Clint had no luck, I had packed up and by the time I was at my car packing the kite and wet-suit away he arrived with his kite and gear also packed. He suggested that we get his binoculars and have a scan of the beach but my brocken spirit and pesemistic attitude at the time was settled with the loss and just wanted a hot shower and a few cold beers. So we said our goodbye's and the boss and I headed home with some beers and mexican food in the boot for dinner.
Just as we arrived home my phone rang. It was Clint. "He mate what's up?"I sad unsure of the call, part thinking he might have found it but more so that this was regarding something completely off topic.
"Guess what dude!?!"
"What, you found my board" I said with a fake laugh.

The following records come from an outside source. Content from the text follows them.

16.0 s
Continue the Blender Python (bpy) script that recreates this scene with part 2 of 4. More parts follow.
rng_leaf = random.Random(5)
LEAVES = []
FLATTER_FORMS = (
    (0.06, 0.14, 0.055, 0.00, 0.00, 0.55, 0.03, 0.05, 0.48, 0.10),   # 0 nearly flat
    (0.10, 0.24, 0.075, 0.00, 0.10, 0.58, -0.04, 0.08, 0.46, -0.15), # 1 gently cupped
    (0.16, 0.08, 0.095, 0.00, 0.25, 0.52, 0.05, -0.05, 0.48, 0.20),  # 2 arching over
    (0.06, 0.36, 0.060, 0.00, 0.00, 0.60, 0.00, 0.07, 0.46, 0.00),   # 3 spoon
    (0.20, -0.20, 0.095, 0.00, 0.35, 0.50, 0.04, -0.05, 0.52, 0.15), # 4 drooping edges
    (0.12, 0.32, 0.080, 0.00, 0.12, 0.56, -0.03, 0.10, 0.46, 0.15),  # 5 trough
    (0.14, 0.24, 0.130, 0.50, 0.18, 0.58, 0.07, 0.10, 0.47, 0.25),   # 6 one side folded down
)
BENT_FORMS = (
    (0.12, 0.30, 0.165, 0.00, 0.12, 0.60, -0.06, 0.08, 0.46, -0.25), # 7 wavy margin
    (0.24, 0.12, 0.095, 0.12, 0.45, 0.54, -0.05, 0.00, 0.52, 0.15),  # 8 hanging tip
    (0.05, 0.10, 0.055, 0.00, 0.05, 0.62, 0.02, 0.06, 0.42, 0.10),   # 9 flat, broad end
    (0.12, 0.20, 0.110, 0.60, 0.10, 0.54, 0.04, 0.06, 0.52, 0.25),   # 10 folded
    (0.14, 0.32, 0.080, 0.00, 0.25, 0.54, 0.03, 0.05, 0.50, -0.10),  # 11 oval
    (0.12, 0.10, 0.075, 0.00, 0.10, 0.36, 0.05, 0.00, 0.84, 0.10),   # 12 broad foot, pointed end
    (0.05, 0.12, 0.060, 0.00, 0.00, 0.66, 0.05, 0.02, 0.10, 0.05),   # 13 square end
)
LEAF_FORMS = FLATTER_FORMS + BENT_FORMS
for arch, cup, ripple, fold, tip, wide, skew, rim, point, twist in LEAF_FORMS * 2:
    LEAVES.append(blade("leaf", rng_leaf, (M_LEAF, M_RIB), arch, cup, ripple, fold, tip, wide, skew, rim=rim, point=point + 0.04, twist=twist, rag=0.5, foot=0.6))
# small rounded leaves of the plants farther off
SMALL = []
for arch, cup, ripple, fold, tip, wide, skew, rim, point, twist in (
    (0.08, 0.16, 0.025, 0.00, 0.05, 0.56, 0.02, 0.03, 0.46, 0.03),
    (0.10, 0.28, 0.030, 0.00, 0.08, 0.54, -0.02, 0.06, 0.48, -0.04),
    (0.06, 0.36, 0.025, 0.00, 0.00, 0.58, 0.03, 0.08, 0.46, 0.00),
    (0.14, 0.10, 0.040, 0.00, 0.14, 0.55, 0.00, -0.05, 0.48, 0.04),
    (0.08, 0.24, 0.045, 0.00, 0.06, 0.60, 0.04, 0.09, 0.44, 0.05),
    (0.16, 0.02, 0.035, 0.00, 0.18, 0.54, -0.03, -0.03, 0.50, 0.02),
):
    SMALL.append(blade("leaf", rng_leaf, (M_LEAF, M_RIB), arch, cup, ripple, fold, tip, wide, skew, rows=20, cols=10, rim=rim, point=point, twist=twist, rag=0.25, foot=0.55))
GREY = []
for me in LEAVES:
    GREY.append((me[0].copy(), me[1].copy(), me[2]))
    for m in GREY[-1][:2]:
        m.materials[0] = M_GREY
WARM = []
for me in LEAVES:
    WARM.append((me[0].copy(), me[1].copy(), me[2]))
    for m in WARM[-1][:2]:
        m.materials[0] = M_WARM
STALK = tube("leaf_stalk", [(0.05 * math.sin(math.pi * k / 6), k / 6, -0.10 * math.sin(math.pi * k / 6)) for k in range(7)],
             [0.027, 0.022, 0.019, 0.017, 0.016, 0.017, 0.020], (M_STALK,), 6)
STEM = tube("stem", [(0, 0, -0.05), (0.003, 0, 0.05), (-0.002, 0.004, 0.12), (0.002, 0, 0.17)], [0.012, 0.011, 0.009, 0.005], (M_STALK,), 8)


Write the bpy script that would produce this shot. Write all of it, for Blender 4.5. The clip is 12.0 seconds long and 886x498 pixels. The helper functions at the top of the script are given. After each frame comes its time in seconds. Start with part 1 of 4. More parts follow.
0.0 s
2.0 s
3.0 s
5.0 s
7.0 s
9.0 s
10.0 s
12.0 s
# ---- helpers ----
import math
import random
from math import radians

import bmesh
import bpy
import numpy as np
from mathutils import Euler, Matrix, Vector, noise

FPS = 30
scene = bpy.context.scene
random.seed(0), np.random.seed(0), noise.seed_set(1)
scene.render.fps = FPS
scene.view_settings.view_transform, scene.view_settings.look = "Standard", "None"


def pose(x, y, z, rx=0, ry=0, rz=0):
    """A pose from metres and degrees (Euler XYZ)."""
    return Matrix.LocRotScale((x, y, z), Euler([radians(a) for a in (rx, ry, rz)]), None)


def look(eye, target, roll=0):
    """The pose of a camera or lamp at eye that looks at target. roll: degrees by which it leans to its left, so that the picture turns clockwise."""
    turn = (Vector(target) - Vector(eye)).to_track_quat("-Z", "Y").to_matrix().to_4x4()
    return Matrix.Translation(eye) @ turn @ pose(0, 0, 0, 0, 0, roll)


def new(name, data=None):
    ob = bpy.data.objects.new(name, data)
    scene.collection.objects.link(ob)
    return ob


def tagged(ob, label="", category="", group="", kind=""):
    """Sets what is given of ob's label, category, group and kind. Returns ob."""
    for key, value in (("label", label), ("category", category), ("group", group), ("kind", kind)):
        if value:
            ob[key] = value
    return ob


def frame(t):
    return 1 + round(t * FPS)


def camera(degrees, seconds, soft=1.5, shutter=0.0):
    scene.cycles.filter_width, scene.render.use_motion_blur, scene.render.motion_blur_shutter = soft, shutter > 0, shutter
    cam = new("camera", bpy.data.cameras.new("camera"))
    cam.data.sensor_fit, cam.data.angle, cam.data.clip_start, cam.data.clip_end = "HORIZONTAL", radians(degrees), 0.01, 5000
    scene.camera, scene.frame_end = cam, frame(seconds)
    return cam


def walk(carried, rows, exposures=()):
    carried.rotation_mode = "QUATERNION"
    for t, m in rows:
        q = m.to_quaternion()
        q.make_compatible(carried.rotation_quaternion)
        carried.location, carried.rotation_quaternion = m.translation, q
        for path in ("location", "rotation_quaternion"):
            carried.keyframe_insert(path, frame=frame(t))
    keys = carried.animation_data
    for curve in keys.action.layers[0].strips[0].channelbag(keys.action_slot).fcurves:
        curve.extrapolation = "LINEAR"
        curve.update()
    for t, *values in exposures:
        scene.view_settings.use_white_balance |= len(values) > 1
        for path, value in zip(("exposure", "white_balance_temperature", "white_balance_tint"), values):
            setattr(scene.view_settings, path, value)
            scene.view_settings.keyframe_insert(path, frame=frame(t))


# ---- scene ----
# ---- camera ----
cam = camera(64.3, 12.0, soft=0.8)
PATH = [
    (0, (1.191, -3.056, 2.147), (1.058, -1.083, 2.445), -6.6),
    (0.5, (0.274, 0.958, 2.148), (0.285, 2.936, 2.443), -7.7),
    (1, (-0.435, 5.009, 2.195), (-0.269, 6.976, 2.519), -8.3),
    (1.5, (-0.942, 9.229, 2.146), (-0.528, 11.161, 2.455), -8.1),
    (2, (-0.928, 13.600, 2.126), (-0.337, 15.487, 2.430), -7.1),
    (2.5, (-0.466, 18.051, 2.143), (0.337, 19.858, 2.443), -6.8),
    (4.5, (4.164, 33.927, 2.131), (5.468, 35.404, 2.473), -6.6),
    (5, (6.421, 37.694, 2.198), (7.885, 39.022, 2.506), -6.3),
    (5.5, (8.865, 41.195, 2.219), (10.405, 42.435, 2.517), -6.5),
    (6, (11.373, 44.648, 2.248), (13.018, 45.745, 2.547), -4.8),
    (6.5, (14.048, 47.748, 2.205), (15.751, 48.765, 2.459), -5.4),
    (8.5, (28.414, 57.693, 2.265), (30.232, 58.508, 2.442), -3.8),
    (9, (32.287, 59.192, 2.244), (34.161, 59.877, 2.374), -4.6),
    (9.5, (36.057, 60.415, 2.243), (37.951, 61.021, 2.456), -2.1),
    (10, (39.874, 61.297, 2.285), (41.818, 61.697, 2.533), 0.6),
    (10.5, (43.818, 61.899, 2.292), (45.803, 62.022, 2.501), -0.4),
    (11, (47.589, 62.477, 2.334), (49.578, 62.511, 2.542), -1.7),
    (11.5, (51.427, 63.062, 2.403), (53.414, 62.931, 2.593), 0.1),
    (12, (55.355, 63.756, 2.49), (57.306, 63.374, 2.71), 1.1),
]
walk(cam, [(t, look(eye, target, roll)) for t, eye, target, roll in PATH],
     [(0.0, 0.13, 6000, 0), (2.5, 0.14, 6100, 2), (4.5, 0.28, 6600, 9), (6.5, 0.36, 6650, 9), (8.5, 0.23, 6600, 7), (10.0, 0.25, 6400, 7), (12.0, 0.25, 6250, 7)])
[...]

"That's it buddy, I have it in my hand! I went down the beach in the car, had a quick scan for half an hour or so and just as I was about to give up this couple I initially notice walk past me when I got there were now walking back to the carpark with your board. So I ran overthere like a excited 4 year old finding his lost bike, told them the story and that it belonged to a friend and they happily gave it over".
I was in shock. I had totally given up on the board, my body was spent and that too my mind, yet I had my board back to the great gesture from Clint to stay out long after I had given up to retrieve my lost board.
Now that I have it back and have gone through this I am seriously looking at getting a leash. I have read that many people believe that it can be dangerous to have a leash as it one does fall and get dragged downwind the board is going to follow in the same speed you were dragged and its direction is going to be at your person. But the odd bruise or cork from the board I'm thinking is better than forking out for a new one when one overconfidently goes too far out and looses it.
I guess its easy to become accustomed to one's home spot. Altona is shallow and when I usually loose the board I walk back to retrieve it. Until today I haven't really thought about it.
What are your thoughts. Have you or do you use a board leash and what have been your experiances with it?